A proposito delle proteste all’esame di Stato

Ho appreso oggi la notizia di quei due studenti che all’esame di Stato (maturità) si sono rifiutati di rispondere alle domande del colloquio orale, dicendo che lo facevano per protesta contro la mancanza di “empatia” (sic!) dei professori verso gli alunni e contro il sistema valutativo dei voti e dei crediti.
Alcuni hanno biasimato questo comportamento, ma altri (e tra loro famosi pedagogisti) hanno esaltato i due ragazzotti come eroi, in quanto con tale gesto avrebbero attirato l’attenzione sulle magagne della scuola italiana e avrebbero rinunciato ad un voto alto sacrificandosi così fulgidamente per i loro nobili ideali.
A proposito, due considerazioni. La prima è che in questi gesti non ci vedo nulla di eroico né di fulgido, considerato che comunque i due studenti si erano già assicurati la promozione con la somma dei voti dei crediti e delle prove scritte. Se veramente avessero voluto dare alla loro “protesta” una parvenza di serietà non avrebbero dovuto presentarsi neanche alle prove scritte, perdendo quindi l’esame e ripetendo l’anno. Sarebbe stato poco eroico anche questo, ma certo più serio che non la pagliacciata che hanno fatto con la promozione garantita. Tipico comportamento da bambocci viziati, una protesta ridicola proprio perché è a costo zero, o comunque ad un costo molto basso.
Seconda considerazione. Ma lo sanno questi studenti per cosa protestano? Per il sistema dei voti? Ma la scuola dovrà pur valutare le prove sostenute dagli alunni, altrimenti come si compila una scala valutativa e ci si accerta delle conoscenze e delle competenze raggiunte? Vorrei vedere come reagirebbero questi ragazzi se fosse loro proposto di salire su un aereo pilotato da uno che non è mai stato valutato nelle prove ed esami sostenuti per poter fare il pilota.

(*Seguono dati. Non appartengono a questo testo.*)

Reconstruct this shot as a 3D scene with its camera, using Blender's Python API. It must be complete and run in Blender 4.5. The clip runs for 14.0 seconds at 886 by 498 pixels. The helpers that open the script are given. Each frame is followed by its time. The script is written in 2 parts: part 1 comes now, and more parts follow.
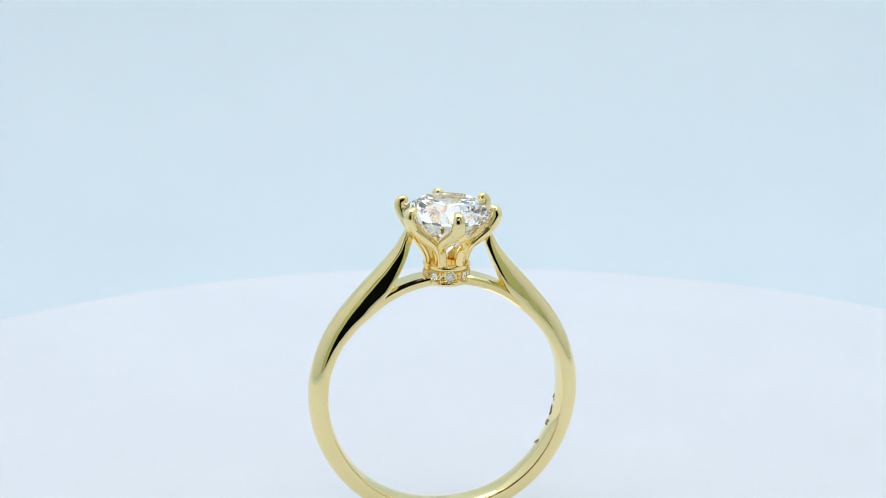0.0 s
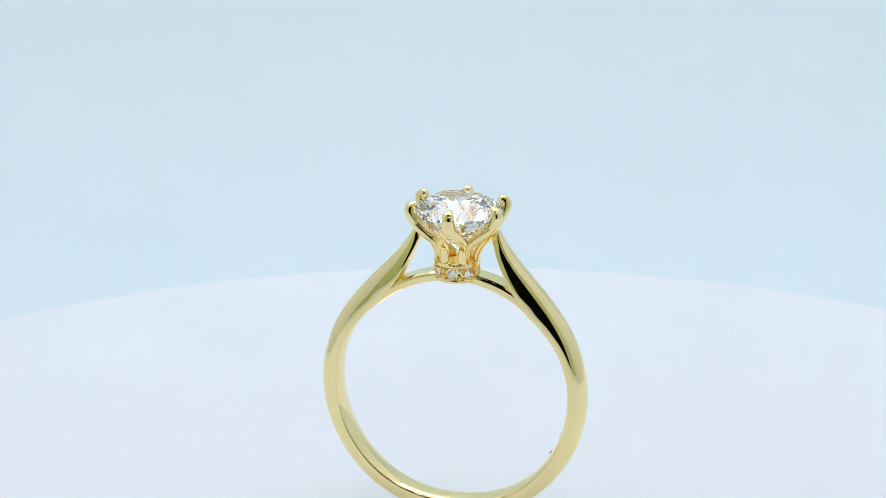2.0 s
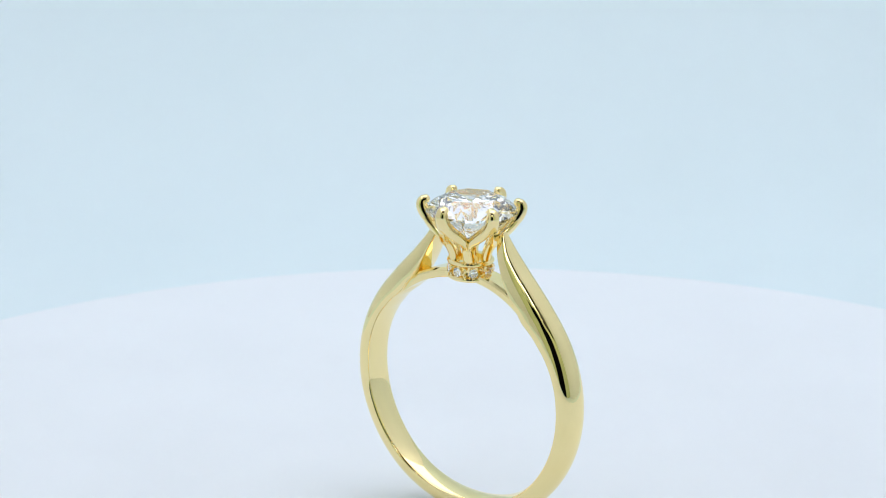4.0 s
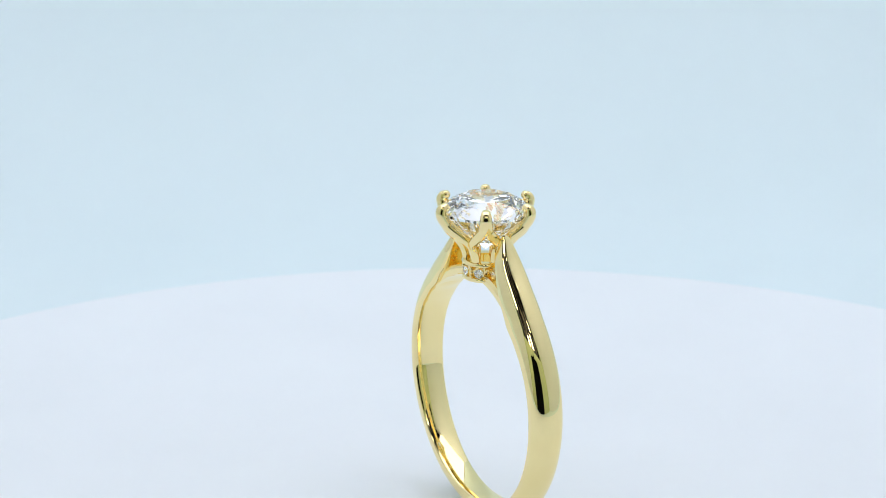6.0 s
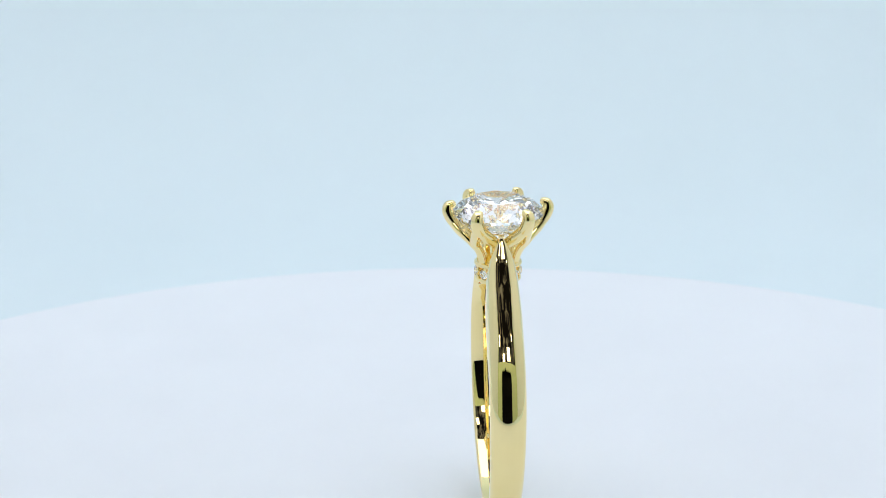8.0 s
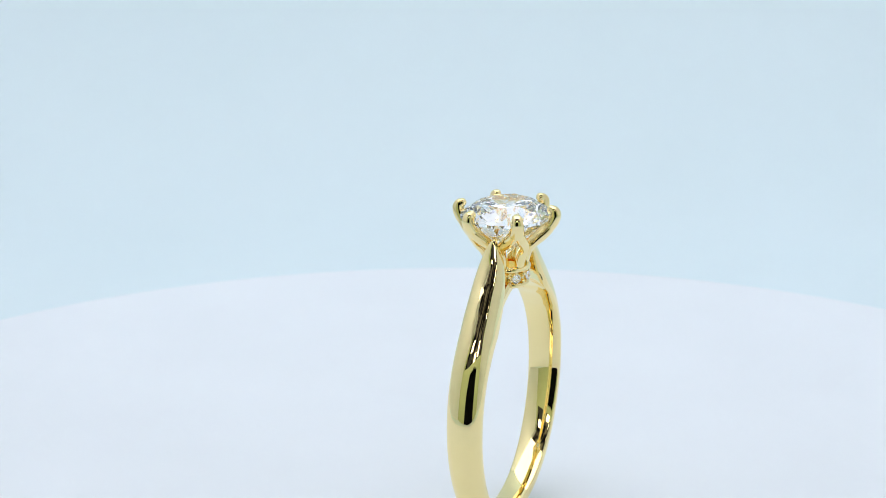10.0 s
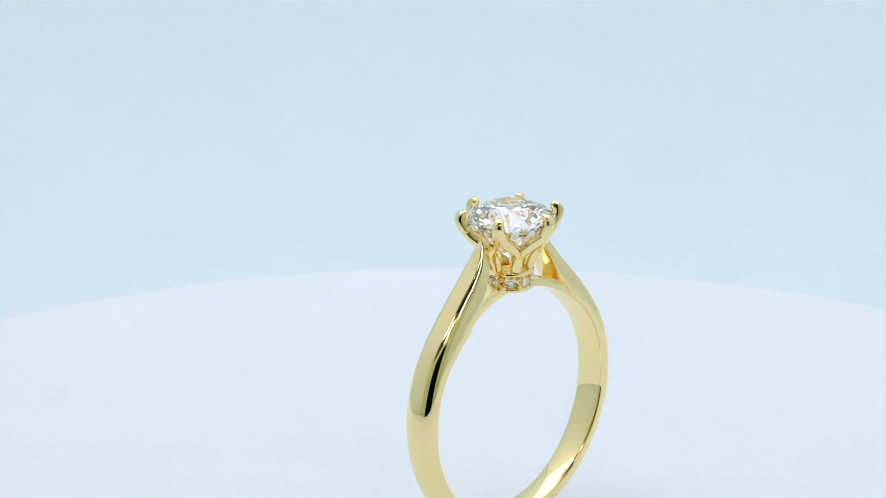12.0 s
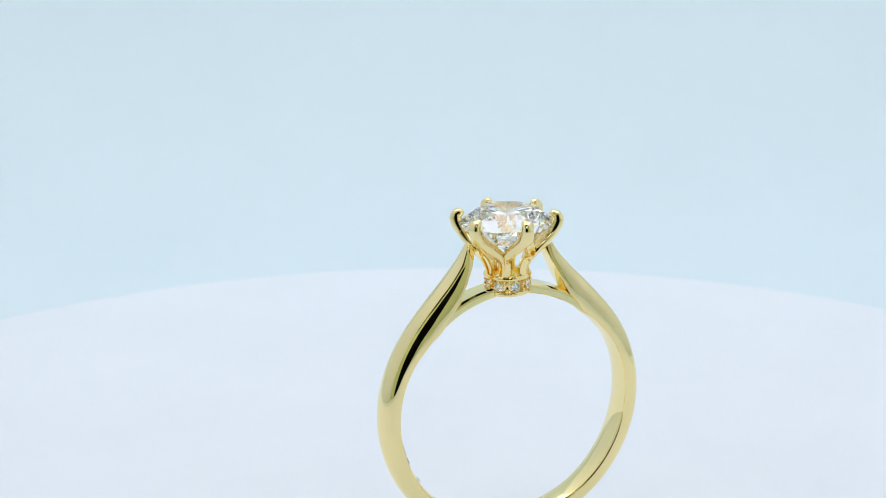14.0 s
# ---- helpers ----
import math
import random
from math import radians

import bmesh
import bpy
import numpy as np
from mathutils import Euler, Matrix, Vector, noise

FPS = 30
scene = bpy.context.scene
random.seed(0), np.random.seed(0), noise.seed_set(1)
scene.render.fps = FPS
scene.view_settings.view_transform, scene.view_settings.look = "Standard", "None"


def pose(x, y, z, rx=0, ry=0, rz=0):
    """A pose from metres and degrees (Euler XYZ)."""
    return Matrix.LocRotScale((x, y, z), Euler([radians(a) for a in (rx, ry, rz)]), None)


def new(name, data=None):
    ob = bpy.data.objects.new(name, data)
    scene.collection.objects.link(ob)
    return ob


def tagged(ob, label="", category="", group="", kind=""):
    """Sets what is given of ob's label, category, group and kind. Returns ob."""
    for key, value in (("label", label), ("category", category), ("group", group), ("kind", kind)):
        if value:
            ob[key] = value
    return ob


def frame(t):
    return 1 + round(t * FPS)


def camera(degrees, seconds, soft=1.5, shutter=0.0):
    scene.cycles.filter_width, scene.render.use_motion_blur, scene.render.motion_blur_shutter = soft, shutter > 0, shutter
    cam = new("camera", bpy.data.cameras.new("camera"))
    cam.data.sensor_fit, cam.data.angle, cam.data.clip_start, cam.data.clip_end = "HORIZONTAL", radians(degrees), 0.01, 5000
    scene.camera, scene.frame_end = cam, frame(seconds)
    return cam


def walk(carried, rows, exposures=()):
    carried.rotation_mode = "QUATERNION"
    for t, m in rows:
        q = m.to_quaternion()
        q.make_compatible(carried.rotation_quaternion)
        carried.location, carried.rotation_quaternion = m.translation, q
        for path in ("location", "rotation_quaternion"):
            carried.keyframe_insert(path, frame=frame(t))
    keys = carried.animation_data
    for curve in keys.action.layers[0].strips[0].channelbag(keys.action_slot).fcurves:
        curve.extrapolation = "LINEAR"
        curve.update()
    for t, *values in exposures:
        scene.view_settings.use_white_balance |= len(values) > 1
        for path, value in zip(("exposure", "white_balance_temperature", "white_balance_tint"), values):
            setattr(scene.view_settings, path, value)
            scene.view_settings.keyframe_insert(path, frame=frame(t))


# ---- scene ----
cam = camera(24.821, 14.0, soft=0.7)
MM = 0.001

# fixed camera; turntable axis is the world's z axis, table top is just under z = 0
eye = pose(0, -135.74 * MM, 59.79 * MM, 90 - 16.138, 0, 0.961)
walk(cam, [(0.0, eye), (14.0, eye)])
cam.data.dof.use_dof, cam.data.dof.focus_distance, cam.data.dof.aperture_fstop = True, 0.141, 110
scene.cycles.max_bounces, scene.cycles.glossy_bounces, scene.cycles.transmission_bounces = 24, 20, 24

# ---- light ----
world = bpy.data.worlds.new("dim_room")
world.use_nodes = True
room_map = world.node_tree.nodes.new("ShaderNodeTexNoise")
room_map.inputs["Scale"].default_value, room_map.inputs["Detail"].default_value = 9.0, 4.0
room_ramp = world.node_tree.nodes.new("ShaderNodeValToRGB")
room_ramp.color_ramp.elements[0].position, room_ramp.color_ramp.elements[1].position = 0.49, 0.62
room_ramp.color_ramp.elements[0].color, room_ramp.color_ramp.elements[1].color = (0.012, 0.011, 0.011, 1), (0.42, 0.41, 0.42, 1)
room_co = world.node_tree.nodes.new("ShaderNodeTexCoord")
world.node_tree.links.new(room_co.outputs["Generated"], room_map.inputs["Vector"])
world.node_tree.links.new(room_map.outputs["Fac"], room_ramp.inputs["Fac"])
world.node_tree.links.new(room_ramp.outputs["Color"], world.node_tree.nodes["Background"].inputs[0])
world.node_tree.nodes["Background"].inputs[1].default_value = 0.45
scene.world = world
scene.view_settings.exposure = 0.0
LED_STRENGTH = 1.65
BAR_STRENGTH = 4.0


# ---- materials ----
def material(name, color, rough=0.5, metal=0.0):
    m = bpy.data.materials.new(name)
    m.use_nodes = True
    b = m.node_tree.nodes["Principled BSDF"]
    b.inputs["Base Color"].default_value = (*color, 1)
    b.inputs["Roughness"].default_value = rough
    b.inputs["Metallic"].default_value = metal
    return m


def vary(m, color_a, color_b, scale, bump=0.0, bump_scale=None, rough=None):
    """Two scales of noise on the colour, a fine bump, and wear in the gloss."""
    nt = m.node_tree
    b = nt.nodes["Principled BSDF"]
    co = nt.nodes.new("ShaderNodeTexCoord")
    n1 = nt.nodes.new("ShaderNodeTexNoise")
    n1.inputs["Scale"].default_value = scale
    n1.inputs["Detail"].default_value = 6
    nt.links.new(co.outputs["Object"], n1.inputs["Vector"])
    ramp = nt.nodes.new("ShaderNodeValToRGB")
    ramp.color_ramp.elements[0].position, ramp.color_ramp.elements[1].position = 0.3, 0.7
    ramp.color_ramp.elements[0].color = (*color_a, 1)
    ramp.color_ramp.elements[1].color = (*color_b, 1)
    nt.links.new(n1.outputs["Fac"], ramp.inputs["Fac"])
    nt.links.new(ramp.outputs["Color"], b.inputs["Base Color"])
    n2 = nt.nodes.new("ShaderNodeTexNoise")
    n2.inputs["Scale"].default_value = bump_scale or scale * 12
    n2.inputs["Detail"].default_value = 4
    nt.links.new(co.outputs["Object"], n2.inputs["Vector"])
    if bump:
        bp = nt.nodes.new("ShaderNodeBump")
        bp.inputs["Strength"].default_value = bump
        bp.inputs["Distance"].default_value = 0.00005
        nt.links.new(n2.outputs["Fac"], bp.inputs["Height"])
        nt.links.new(bp.outputs["Normal"], b.inputs["Normal"])
    if rough:
        mr = nt.nodes.new("ShaderNodeMapRange")
        mr.inputs["To Min"].default_value, mr.inputs["To Max"].default_value = rough
        nt.links.new(n2.outputs["Fac"], mr.inputs["Value"])
        nt.links.new(mr.outputs["Result"], b.inputs["Roughness"])
    return m


gold = vary(material("polished_yellow_gold", (0.93, 0.76, 0.36), 0.07, 1.0),
            (0.97, 0.80, 0.39), (0.98, 0.82, 0.425), 260, 0.03, 1800, (0.008, 0.035))
engraved = material("engraved_gold", (0.22, 0.13, 0.03), 0.4, 1.0)
table_white = vary(material("turntable_white", (0.8, 0.8, 0.8), 0.45), (0.81, 0.845, 0.875), (0.835, 0.87, 0.90), 60, 0.15, 1800, (0.4, 0.55))
paper = vary(material("pale_blue_paper", (0.7, 0.82, 0.86), 0.9), (0.715, 0.825, 0.855), (0.735, 0.84, 0.87), 25, 0.2, 1500)
box_white = vary(material("box_lining", (0.8, 0.82, 0.84), 0.8), (0.86, 0.88, 0.90), (0.89, 0.91, 0.93), 12, 0.2, 900)
# front panel colour, set for the olive tone it gives the gold
front_panel_tint = vary(material("front_panel_tint", (0.58, 0.62, 0.35), 0.9), (0.56, 0.605, 0.33), (0.60, 0.64, 0.37), 40, 0.3, 1200)
black = vary(material("black_plastic", (0.01, 0.01, 0.01), 0.5), (0.008, 0.008, 0.009), (0.014, 0.014, 0.015), 80, 0.1, 900)

# dull black for the blocker added behind the viewing slot
blocker_mat = vary(material("slot_blocker_black", (0.004, 0.004, 0.004), 1.0), (0.003, 0.003, 0.003), (0.006, 0.006, 0.006), 60, 0.2, 900)
blocker_mat.node_tree.nodes["Principled BSDF"].inputs["Specular IOR Level"].default_value = 0.05


def emitter(name, color, strength):
    m = material(name, (0.8, 0.8, 0.8))
    b = m.node_tree.nodes["Principled BSDF"]
    b.inputs["Emission Color"].default_value = (*color, 1)
    b.inputs["Emission Strength"].default_value = strength
    return m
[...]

Se la protesta è invece per la cosiddetta “mancanza di empatia” dei professori, rispondo che ciascuno ha i suoi ruoli e che questi vanno rispettati: il professore non è l’amico né il confidente degli studenti, ed il suo dovere – oltre ovviamente a quello di essere preparato nelle sue materie – è quello di trasmettere la cultura in modo accessibile e pretendere impegno dai suoi alunni, senza penalizzare né avvantaggiare nessuno, e soprattutto rispettando le persone e la loro autostima. La scuola deve trasmettere conoscenze e competenze, non è un’istituzione di beneficienza, e i professori non sono psicologi né sacerdoti. Io ho sempre tenuto a distanza gli studenti, pur curando ciascuno di loro e preoccupandomi al massimo per il loro successo nella scuola e nella vita; ero severo, davo il massimo ma lo pretendevo anche dagli studenti, pur tenendo conto dei loro problemi quando mi venivano riferiti. E ancora oggi ci sono miei ex alunni di venti o trenta anni fa che mi mandano messaggi di stima e di affetto, cosa ch’io ritengo la massima soddisfazione che un docente possa ricevere dalla sua professione.